For Andreasson, who earned the role of associate editor only a year after joining the paper out of college, it was a transformative experience.

“I had wonderful support from all the connections I’d made in the community,” she said. “It showed me how a community can come together and support each other. The cities could never be covered by the [Orlando Sentinel] like they can with this newspaper.”

Every week when the paper would arrive at the Observer’s office, it felt like Christmas morning, she said.

The community that Winter Park, Maitland, Baldwin Park, College Park and Goldenrod will become is happening every day, waiting for its stories to be told.
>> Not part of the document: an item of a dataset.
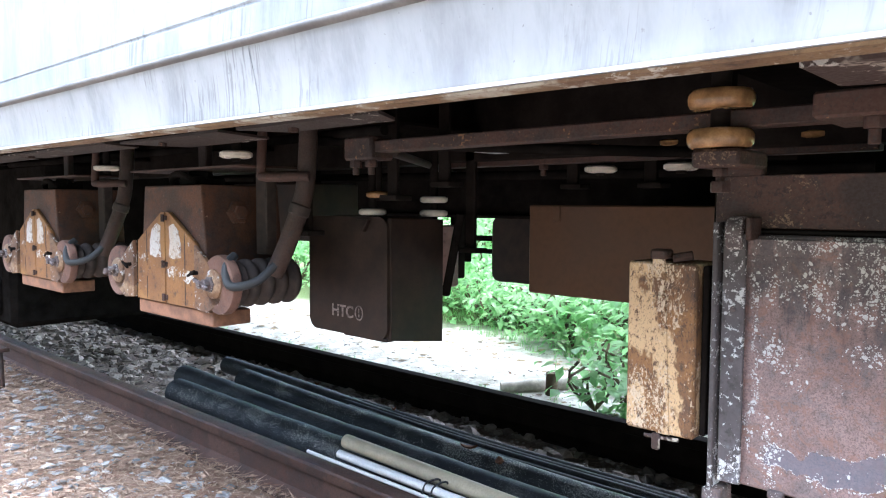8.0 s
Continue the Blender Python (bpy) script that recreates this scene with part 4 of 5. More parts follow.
# ---- air pipe with a cock ----
ap = thing("air_pipe", (-0.34, 0.8, 1.03), "pale blue-white painted air pipe with a brass drain cock", "pipe")
part("pipe", rod((-0.625, 0.795, 1.0385), (-0.186, 0.793, 1.0395), 0.0078, 16), PIPE_PAINT, ap, "chipped blue-white pipe")
part("pipe", rod((-0.125, 0.793, 1.0395), (-0.09, 0.793, 1.0395), 0.0085, 14, 0.006), PIPE_PAINT, ap)
part("coupling", rod((-0.094, 0.793, 1.0395), (-0.07, 0.793, 1.0395), 0.0115, 14), RUST_PIPE, ap)
cock = part("drain_cock", joined(lathe(((0.0115, 0), (0.0138, 0.008), (0.0145, 0.024), (0.0138, 0.042), (0.0115, 0.05), (0.0112, 0.056)), (-0.157, 0.793, 1.018), (0, 0, 1), 18), rod((-0.176, 0.793, 1.0395), (-0.138, 0.793, 1.0395), 0.0125, 14), lathe(((0.011, 0), (0.0115, 0.006), (0.007, 0.009)), (-0.157, 0.793, 1.07), (0, 0, 1), 16)), BRASS, ap, "tarnished brass cock")
part("gland", hexnut((-0.19, 0.793, 1.0395), (1, 0, 0), 0.0145, 0.014), BRASS, cock)
part("gland", hexnut((-0.138, 0.793, 1.0395), (1, 0, 0), 0.0135, 0.013), BRASS, cock)
part("plug", hexnut((-0.157, 0.793, 1.018), (0, 0, -1), 0.0155, 0.012), BRASS, cock)
# Small pale piece that paints the highlight on the cock's lower rim.
part("rim_highlight", box(-0.164, -0.147, 0.7765, 0.781, 1.0165, 1.0205, 0.0015), PALE_FLAKE, cock, "pale patch painted as the rim's highlight")
part("tag", box(-0.128, -0.098, 1.0, 1.0115, 1.010, 1.031, 0.001), PIPE_PAINT, ap, "pale metal tag")
part("union", hexnut((-0.074, 0.794, 1.0405), (1, 0, 0), 0.019, 0.022), STRAP, ap)
part("elbow", tube([(-0.056, 0.795, 1.0385), (-0.043, 0.796, 1.04), (-0.037, 0.797, 1.048), (-0.037, 0.798, 1.062)], 0.0115, 12, 5), STEEL_BROWN, ap)
part("riser", rod((-0.037, 0.798, 1.056), (-0.0375, 0.80, 1.25), 0.0075, 12), CONDUIT, ap)
part("elbow", tube([(-0.62, 0.795, 1.0385), (-0.637, 0.796, 1.038), (-0.646, 0.797, 1.046), (-0.646, 0.798, 1.058)], 0.012, 12, 5), STRAP, ap)
part("union", hexnut((-0.646, 0.798, 1.056), (0, 0, 1), 0.0185, 0.017), STRAP, ap)
part("riser", rod((-0.646, 0.798, 1.07), (-0.646, 0.80, 1.25), 0.0095, 12), CONDUIT, ap)
part("collar", rod((-0.646, 0.798, 1.073), (-0.646, 0.798, 1.086), 0.0125, 12), BRASS, ap)
hang = thing("pipe_hanger", (-0.43, 0.81, 1.05), "rusty steel hanger with white paint clamping the air pipe", "bracket")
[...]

That’s something publisher Tracy Craft, who took over in March of 2012, said will always be available in the palm of your hand with the Observer.
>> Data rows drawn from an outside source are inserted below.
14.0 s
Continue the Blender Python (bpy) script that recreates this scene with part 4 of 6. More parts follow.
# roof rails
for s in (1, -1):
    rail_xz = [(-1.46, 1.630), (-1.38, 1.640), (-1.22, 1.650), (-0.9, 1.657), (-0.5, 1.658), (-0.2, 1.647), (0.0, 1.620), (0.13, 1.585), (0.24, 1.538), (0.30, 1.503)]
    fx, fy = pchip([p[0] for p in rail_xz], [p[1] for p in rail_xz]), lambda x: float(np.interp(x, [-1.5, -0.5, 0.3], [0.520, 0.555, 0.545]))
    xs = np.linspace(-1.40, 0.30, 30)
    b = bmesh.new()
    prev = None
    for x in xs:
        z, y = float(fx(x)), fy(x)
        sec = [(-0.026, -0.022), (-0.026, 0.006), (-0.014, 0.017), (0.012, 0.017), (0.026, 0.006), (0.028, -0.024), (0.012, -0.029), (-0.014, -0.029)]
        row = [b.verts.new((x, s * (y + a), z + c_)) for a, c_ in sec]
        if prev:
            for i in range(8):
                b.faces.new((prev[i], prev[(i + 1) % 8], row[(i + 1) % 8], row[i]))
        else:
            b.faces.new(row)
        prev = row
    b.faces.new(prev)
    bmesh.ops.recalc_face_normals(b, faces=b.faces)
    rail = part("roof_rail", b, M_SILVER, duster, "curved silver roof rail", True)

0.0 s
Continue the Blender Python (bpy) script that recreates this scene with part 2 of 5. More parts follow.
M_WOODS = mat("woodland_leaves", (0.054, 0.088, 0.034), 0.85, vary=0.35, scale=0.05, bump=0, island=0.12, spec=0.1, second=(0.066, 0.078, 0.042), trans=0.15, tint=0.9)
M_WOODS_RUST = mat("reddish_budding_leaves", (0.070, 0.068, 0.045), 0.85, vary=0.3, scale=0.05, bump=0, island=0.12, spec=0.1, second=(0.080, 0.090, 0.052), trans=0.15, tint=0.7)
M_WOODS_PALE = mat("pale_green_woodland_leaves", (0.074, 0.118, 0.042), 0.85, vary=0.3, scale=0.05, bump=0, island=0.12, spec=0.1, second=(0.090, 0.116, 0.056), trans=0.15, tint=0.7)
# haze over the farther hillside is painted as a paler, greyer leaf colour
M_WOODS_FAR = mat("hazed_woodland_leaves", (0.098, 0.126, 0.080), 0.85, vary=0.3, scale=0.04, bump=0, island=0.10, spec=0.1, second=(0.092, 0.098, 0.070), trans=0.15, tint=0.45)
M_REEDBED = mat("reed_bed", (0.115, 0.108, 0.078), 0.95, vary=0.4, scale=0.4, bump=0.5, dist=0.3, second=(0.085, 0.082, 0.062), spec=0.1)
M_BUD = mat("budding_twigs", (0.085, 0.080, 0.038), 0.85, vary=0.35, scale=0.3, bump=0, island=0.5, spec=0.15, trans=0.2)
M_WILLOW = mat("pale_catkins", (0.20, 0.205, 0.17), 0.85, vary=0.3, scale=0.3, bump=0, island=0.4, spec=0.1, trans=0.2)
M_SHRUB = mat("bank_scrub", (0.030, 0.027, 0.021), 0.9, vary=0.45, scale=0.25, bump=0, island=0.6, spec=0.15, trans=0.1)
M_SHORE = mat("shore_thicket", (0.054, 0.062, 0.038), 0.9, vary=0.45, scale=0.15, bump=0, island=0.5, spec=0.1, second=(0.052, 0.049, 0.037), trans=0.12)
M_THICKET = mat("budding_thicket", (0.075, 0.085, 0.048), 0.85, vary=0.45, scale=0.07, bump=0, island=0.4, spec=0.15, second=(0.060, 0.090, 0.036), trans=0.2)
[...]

“There’s something special about being able to read about your friends and family in a community paper that you can hold and touch,” she said. “While we continue to grow in the digital age, I think our roots will always be in the print version. The paper will always be the backbone.”

That's a tradition that's been with the Observer's parent company, owned by the Crain family, since the very first newspaper was started in Kentucky in 1916.

Back at his home, with Raz-Ma-Taz waiting at the dock, Munster heads outside and checks the mailbox. His Observer isn’t there yet. Twenty-five years later, he still reads it every week.

“The beginning was rough, but I got a great kick out of it,” he said.

With another cold January sending his thoughts to warmer waters in a few weeks, he’s feeling adventurous again. He just needs to decide where his future will take him.

He’ll take a look at the Observer online when he finds a port past some southern horizon. He knows a new paper will be waiting at home when he gets back.

But this Thursday will be a little different. He’ll pick up the Observer just like he does every week, and it’ll be that moment in 1989. He’ll turn the page and find himself saying hello again, from back when a dream was just coming true.

“We want to be your voice in the community,” Munster wrote in Volume 1, Number 1. “…We are your newspaper, and we will never forget that.”